(Entries with animation source code)

-- begin --

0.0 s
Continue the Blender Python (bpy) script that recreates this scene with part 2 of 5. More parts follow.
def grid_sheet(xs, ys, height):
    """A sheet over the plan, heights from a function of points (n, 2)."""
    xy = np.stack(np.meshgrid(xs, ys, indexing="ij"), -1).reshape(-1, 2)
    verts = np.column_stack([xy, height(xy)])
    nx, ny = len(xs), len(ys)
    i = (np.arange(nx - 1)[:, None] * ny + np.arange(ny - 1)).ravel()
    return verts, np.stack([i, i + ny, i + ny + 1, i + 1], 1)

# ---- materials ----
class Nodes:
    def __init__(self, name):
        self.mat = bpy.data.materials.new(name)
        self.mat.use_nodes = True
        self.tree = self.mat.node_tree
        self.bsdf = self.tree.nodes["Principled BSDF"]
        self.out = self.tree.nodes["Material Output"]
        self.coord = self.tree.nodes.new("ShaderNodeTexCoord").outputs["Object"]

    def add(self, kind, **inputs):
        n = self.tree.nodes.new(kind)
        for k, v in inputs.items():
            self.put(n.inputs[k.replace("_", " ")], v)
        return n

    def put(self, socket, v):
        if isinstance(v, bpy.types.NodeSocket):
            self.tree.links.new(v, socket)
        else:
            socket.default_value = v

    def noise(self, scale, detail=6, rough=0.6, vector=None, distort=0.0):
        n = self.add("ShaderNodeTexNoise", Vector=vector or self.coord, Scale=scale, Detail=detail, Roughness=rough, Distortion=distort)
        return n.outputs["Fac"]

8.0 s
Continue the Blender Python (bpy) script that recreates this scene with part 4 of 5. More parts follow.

-- end --
-- begin --

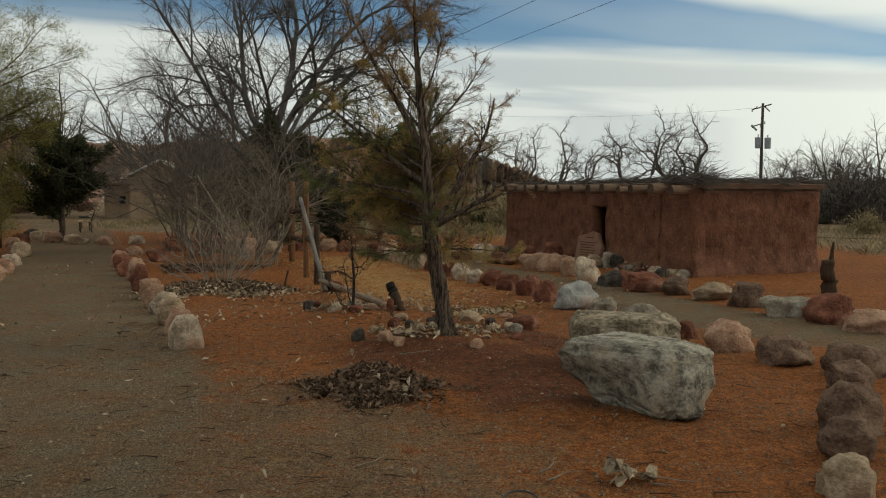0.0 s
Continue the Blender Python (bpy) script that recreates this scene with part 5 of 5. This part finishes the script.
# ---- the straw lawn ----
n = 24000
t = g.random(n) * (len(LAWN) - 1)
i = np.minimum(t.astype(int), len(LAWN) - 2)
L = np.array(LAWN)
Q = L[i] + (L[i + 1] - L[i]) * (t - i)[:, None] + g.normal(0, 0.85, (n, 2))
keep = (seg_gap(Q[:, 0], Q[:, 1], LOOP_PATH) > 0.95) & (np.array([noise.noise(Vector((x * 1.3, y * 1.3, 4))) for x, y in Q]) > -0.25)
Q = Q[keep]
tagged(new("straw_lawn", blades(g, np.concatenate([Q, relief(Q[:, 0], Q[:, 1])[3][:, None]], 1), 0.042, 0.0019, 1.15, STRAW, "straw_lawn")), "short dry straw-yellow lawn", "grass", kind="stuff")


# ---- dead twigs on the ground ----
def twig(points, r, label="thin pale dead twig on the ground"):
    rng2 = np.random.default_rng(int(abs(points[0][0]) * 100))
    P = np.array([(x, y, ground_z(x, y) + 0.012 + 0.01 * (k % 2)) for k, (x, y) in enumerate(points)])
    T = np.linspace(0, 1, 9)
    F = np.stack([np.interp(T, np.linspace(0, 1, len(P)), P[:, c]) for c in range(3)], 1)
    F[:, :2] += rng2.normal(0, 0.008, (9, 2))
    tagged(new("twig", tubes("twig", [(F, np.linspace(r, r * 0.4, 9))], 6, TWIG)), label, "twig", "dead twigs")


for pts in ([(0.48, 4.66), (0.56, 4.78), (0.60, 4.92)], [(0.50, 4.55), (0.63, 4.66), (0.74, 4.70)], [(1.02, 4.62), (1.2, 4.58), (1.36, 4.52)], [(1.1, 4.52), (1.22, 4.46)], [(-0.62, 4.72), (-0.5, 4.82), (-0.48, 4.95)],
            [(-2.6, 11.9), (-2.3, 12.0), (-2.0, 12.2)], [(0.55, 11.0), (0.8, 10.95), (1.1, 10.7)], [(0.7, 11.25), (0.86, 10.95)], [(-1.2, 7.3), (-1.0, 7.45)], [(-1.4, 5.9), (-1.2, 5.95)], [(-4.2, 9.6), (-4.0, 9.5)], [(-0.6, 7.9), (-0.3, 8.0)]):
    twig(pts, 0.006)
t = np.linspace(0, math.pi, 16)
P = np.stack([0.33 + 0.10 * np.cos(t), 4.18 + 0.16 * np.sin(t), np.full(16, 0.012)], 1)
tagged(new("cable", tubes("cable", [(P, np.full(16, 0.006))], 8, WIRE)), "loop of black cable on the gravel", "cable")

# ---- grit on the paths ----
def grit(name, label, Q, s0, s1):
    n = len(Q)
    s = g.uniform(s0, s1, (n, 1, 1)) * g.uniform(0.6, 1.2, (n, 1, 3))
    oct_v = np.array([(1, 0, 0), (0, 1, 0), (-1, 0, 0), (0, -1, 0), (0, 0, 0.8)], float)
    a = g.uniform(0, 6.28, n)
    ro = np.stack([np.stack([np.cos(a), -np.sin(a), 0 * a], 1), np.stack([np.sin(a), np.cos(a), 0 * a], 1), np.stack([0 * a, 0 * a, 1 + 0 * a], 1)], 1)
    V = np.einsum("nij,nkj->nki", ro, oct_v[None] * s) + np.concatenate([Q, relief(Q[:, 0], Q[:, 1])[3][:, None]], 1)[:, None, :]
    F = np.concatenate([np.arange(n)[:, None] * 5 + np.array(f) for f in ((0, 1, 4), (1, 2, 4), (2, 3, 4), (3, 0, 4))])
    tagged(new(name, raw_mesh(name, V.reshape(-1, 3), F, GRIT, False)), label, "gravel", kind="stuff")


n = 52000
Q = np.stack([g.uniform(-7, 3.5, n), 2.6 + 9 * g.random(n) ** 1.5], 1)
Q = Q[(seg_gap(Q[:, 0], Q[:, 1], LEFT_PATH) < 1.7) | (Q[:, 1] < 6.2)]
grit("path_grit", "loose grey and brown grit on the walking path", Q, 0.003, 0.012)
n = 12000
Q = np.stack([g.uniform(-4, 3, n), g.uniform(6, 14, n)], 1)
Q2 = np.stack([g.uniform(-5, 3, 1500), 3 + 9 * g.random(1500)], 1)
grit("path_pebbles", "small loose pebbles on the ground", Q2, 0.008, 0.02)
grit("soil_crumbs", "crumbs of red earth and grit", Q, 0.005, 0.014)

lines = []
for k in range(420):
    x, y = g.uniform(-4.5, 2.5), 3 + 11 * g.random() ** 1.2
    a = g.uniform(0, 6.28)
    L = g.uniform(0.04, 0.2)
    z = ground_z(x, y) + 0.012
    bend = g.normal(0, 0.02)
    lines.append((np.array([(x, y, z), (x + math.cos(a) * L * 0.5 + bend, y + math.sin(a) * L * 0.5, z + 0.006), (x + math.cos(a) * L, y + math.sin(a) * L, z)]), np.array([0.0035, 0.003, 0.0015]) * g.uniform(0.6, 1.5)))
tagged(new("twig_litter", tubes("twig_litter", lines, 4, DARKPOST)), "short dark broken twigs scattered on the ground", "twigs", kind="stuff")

-- end --
-- begin --

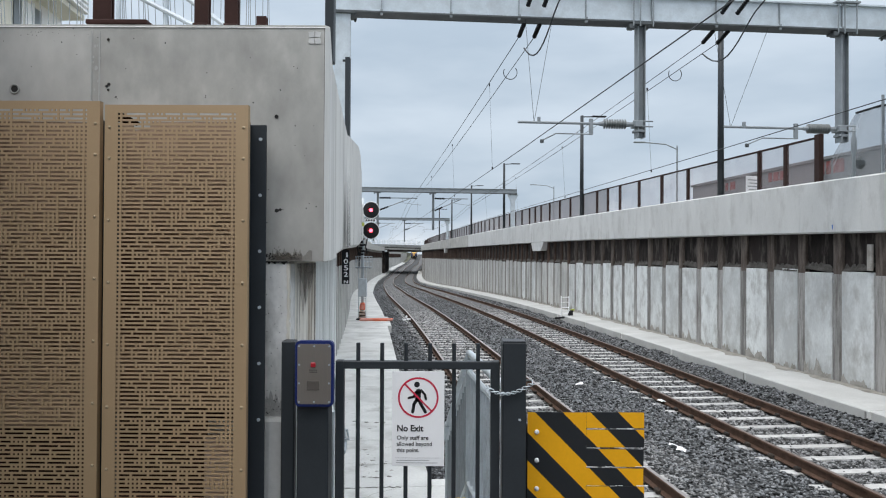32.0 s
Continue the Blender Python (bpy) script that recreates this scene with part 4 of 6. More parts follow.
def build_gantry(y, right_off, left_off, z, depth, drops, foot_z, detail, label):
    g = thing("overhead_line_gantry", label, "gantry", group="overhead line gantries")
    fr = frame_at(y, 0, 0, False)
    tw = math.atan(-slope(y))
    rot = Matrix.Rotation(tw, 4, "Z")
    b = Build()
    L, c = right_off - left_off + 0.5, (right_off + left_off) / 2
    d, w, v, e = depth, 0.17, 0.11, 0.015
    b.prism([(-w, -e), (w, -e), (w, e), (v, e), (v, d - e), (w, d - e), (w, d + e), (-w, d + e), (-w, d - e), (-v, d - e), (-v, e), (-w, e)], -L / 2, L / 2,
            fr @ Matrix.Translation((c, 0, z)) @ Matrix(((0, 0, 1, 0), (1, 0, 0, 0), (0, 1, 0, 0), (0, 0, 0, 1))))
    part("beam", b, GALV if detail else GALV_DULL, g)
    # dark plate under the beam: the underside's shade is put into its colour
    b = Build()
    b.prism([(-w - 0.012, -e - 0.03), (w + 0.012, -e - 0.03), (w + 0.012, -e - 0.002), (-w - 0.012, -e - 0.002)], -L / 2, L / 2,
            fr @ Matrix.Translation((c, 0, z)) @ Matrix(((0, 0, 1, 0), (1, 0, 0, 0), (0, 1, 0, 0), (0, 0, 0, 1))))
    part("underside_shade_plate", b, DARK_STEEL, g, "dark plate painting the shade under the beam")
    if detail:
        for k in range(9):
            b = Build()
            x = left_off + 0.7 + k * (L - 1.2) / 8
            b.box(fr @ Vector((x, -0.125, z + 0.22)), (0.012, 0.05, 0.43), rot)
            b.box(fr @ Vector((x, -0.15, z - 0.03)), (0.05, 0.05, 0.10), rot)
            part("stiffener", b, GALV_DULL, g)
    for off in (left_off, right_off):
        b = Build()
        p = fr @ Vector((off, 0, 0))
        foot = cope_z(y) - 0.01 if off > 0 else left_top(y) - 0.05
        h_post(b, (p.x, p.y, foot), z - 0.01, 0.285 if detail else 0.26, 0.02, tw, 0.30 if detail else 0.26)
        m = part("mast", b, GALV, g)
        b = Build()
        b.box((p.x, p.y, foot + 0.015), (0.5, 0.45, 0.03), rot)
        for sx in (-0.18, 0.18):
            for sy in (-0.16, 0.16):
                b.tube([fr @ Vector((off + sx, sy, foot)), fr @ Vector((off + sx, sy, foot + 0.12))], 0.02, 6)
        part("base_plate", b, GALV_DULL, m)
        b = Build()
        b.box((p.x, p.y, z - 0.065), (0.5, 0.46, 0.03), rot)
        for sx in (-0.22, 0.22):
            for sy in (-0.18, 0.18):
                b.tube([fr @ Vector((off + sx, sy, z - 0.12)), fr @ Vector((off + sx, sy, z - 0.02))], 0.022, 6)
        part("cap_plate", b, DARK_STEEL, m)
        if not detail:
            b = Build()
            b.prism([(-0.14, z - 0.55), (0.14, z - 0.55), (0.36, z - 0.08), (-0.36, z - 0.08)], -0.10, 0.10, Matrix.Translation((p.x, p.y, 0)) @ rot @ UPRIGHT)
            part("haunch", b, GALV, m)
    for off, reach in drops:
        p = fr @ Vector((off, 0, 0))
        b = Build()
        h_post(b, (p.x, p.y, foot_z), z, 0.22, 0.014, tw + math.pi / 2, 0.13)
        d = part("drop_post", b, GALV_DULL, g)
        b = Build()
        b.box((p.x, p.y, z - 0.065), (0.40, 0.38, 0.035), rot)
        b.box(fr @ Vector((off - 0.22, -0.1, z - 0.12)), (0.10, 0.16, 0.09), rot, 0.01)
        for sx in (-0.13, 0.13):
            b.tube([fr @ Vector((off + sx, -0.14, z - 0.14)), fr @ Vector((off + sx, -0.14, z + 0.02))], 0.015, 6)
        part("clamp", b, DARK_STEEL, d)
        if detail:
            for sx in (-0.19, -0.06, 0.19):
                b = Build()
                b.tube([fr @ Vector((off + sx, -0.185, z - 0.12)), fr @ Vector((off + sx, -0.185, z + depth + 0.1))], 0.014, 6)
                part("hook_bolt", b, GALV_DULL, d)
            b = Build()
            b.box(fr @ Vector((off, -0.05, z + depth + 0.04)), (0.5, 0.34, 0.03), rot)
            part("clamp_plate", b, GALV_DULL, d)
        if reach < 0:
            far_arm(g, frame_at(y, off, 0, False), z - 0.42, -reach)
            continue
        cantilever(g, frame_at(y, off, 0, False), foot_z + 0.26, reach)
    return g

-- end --

**Task goal:** Identify every line above with the string "script" in it. Copy those lines.

**Complete response:**
Continue the Blender Python (bpy) script that recreates this scene with part 2 of 5. More parts follow.
Continue the Blender Python (bpy) script that recreates this scene with part 4 of 5. More parts follow.
Continue the Blender Python (bpy) script that recreates this scene with part 5 of 5. This part finishes the script.
Continue the Blender Python (bpy) script that recreates this scene with part 4 of 6. More parts follow.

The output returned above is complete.